I could not have been more wrong, and The Crooked Timber could not be a more eerily incisive analysis of the current situation. Though it was published as a collection more than 30 years ago, and though it focuses on what may seem like minor historical figures, like Joseph de Maistre (“Joseph de Maistre and the Origin of Fascism”), the clarity of Berlin’s analysis, the specificity of his historical subjects, and his analytical synthesis of rationalism, the romantic, belief and esteem bring this book right to the doorstep of our current crises.

The Crooked Timber is a collection of essays spanning Isaiah Berlin’s career starting in the late 50s, and connecting the themes of his political philosophy: History is concerned with the development of our faculties, of science and rationalism, of human as opposed to absolute truths (“Giambattista Vico and Cultural History”). Progress, moving in fits and starts, crests in the Renaissance, again in the Age of Reason and the rationalism of the Enlightenment. But reason has so many psychological pitfalls and frankly vengeful enemies that history is deranged by the emergence of good ideas at key points, like the French Revolution. New ideas arise and change culture; they are attacked. There are reactions, counter-reactions. Berlin says almost wistfully that “these collisions of values are of the essence of what they are and what we are,” and yet the results of the collisions can be brutal, catastrophic. The Reformation, the Terror, the Counter-reformation. History simply is the expression of human progress, its angry suppression, its eventual reappearance.

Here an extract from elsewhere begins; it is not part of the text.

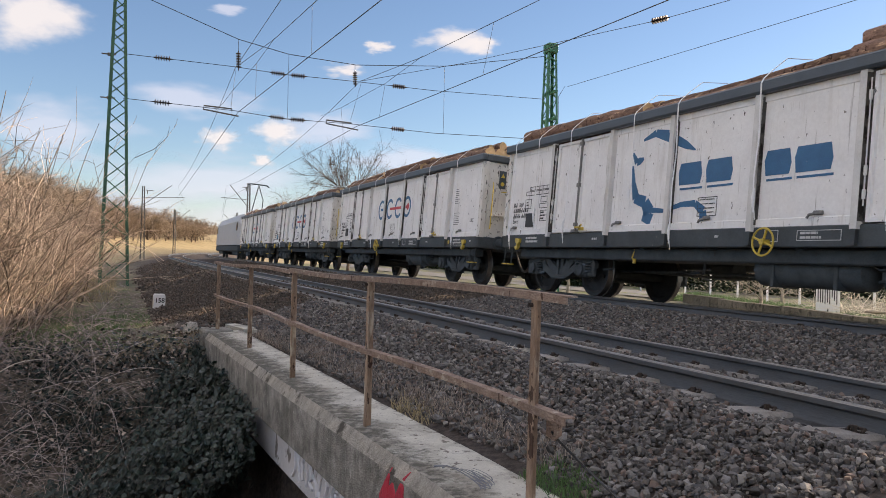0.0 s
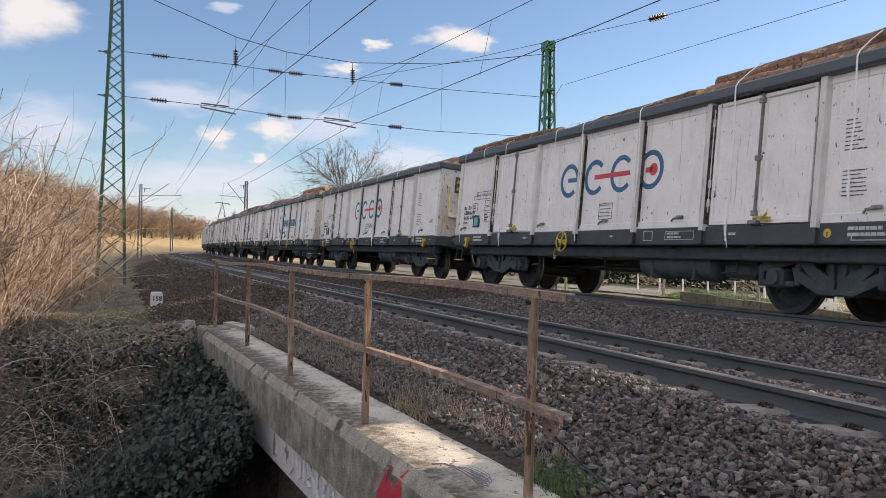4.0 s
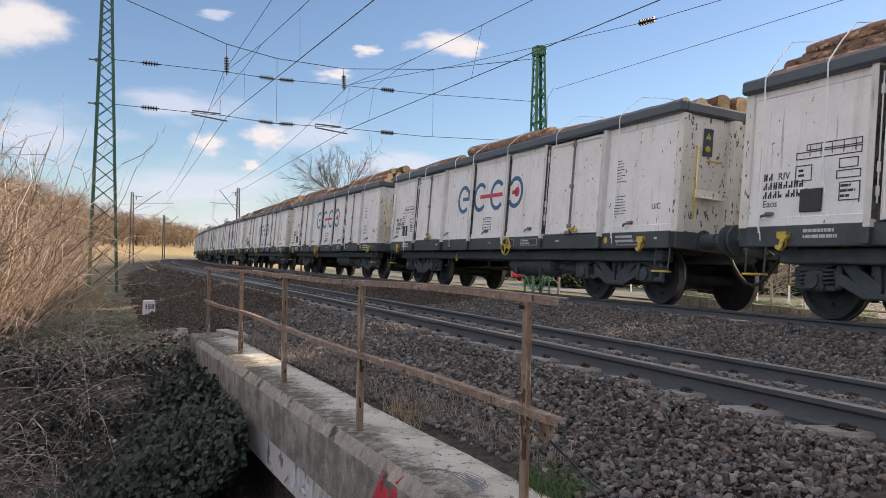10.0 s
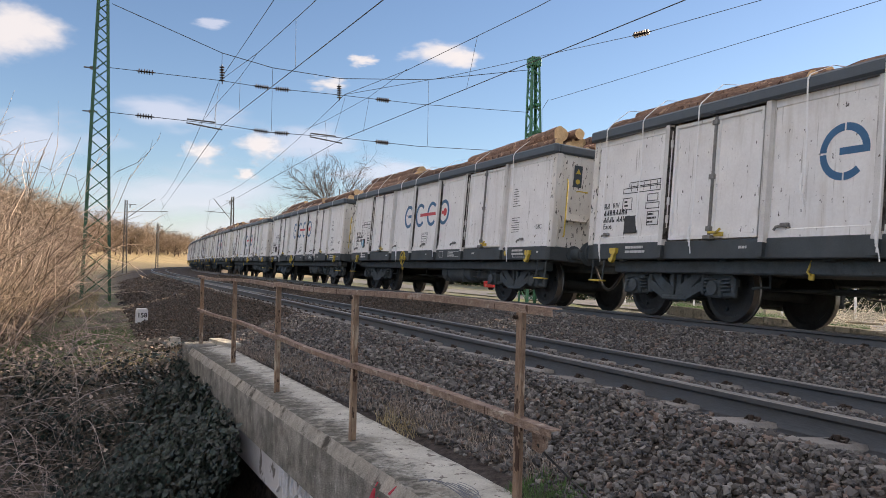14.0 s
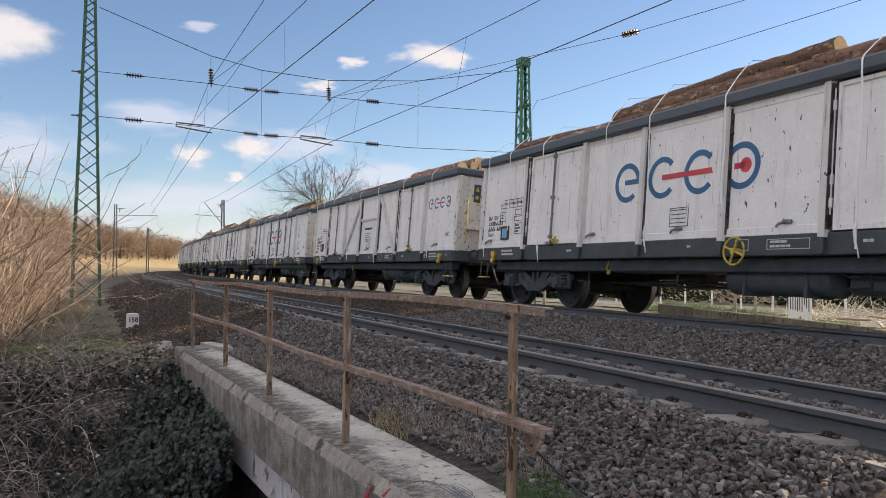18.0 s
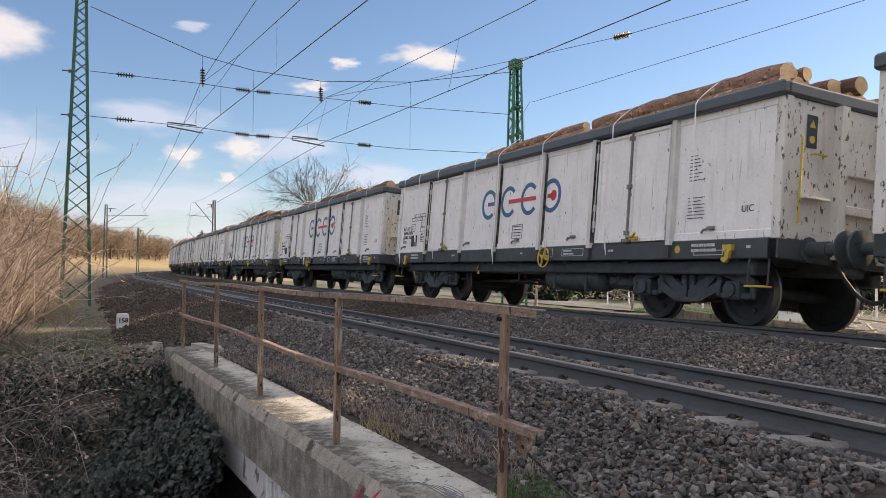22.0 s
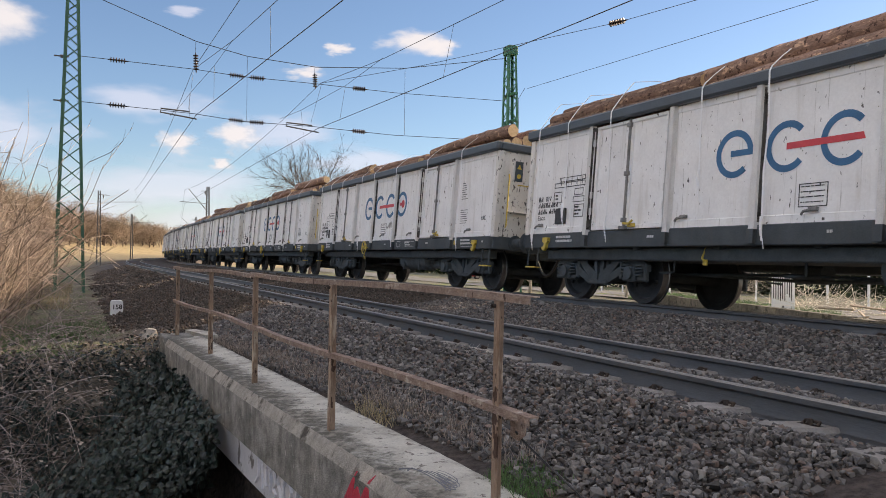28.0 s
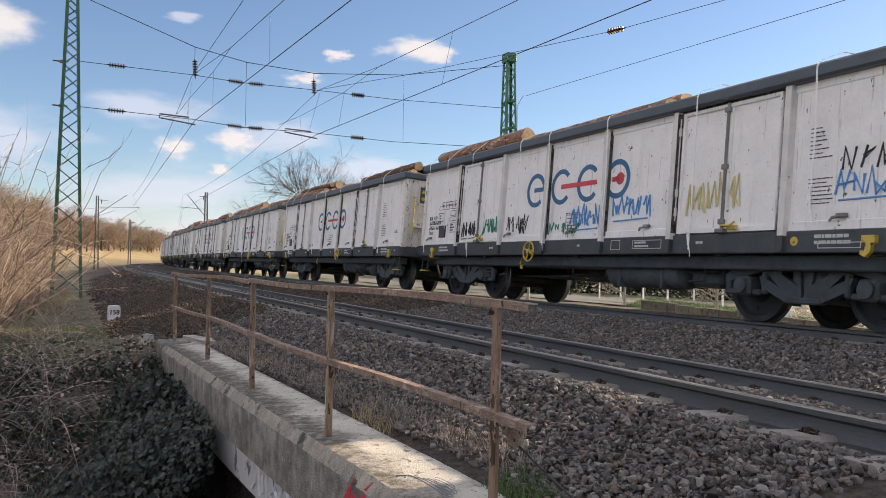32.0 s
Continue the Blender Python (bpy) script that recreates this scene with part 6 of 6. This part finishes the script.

“Out of the crooked timber of humanity no straight thing was ever made,” Kant says in the quote from which the book takes its name. It’s clear that for Berlin absolutism, such as arises against ordinary human progress, is a real enemy—and a form that fear and suppression often take. Berlin deploys the Kant epigram not to criticize the idea of progress per se but to show how skeptical we should be of “straight things” like the religious orthodoxies, political utopias, and totalizing principles that are the bad guys in his writing.

Even worse and more deranging than absolutes, however, are the ideas that come out of the Romantic movement, which he sees as a “deep and radical revolt against the central tradition of western thought” that peaks in the second half of the 18th century as Germany’s Sturm und Drang (“The Apotheosis of the Romantic Will: The Revolt against the Myth of an Ideal World”). For Berlin, the Romantic is the dethronement of reason by the will, whose poet is Friedrich “high demonic freedom” Schiller and whose philosopher is Fichte, the “true father of romanticism.” It is the replacement of shared truths with personal truths, the elevation of the artist over the thinker, and the irrational, emotional, and violent over the reasoned and hammered out.  One’s own truth is something to be insisted upon, even if it’s wrong. This is the truly massive shift in western culture, and a bad one: the Germans, as Berlin has it, couldn’t keep up with their Enlightened French showboat Encyclopedist neighbors in the sixteenth century and so basically invented Romanticism, and with it the aggrieved blood-and-soil ideologies that became National Socialism and the new American authoritarianism 300 years later in a crooked but unbroken line.

Nationalism and populism come directly out of the Romantic, in other words, out of the particular and personal against the general. This is where Berlin’s writing is so prescient. As he says, “Nationalism is an inflamed condition of national consciousness which can be, and on occasion has been, tolerant and peaceful. [But] it usually seems to be caused by wounds, some form of collective humiliation.” As Berlin says, “to be the object of contempt or patronizing tolerance on the part of proud neighbors in one of the most traumatic experiences that individuals or societies can suffer.” In Berlin’s example, the Germans, lagging behind their European and especially their French counterparts during the Renaissance “discover in themselves qualities superior” to their neighbors, qualities based on “unexhausted vital powers”, deliberate provincialism and the rejection of learning and sophistication. Berlin describes this as a “pathological exaggeration of one’s real or imaginary virtues, and resentment and hostility toward the proud, the happy, the successful” (Italics mine). For me this is the beating heart of the book and the thing that makes it so extraordinary—and so timely: Aggrievement and shame are the real engines here! Fuck ideas, fuck fellow-feeling! Fuck level playing fields and “what relations between men have been, are, might be and should be.”

The uncanny relevance of this was really brought home to me as I listened to a recent “Trumpcast” episode with Virginia Heffernan and Ben Rhodes, writer and former White House staffer. Rhodes said the animating force of the far right in America this last decade has been disgrace. The hallmarks of the conservative agenda were so thoroughly repudiated by the spectacular failures of the financial crisis (deregulation) and the Iraq War that true believers were left with nothing but shame, resentment and vengefulness. Which puts us in one of Berlin’s convolutions right now, actually, one of those moments like the French Revolution that pit the rational against the aggrieved irrational in ways that almost can’t help but go crooked.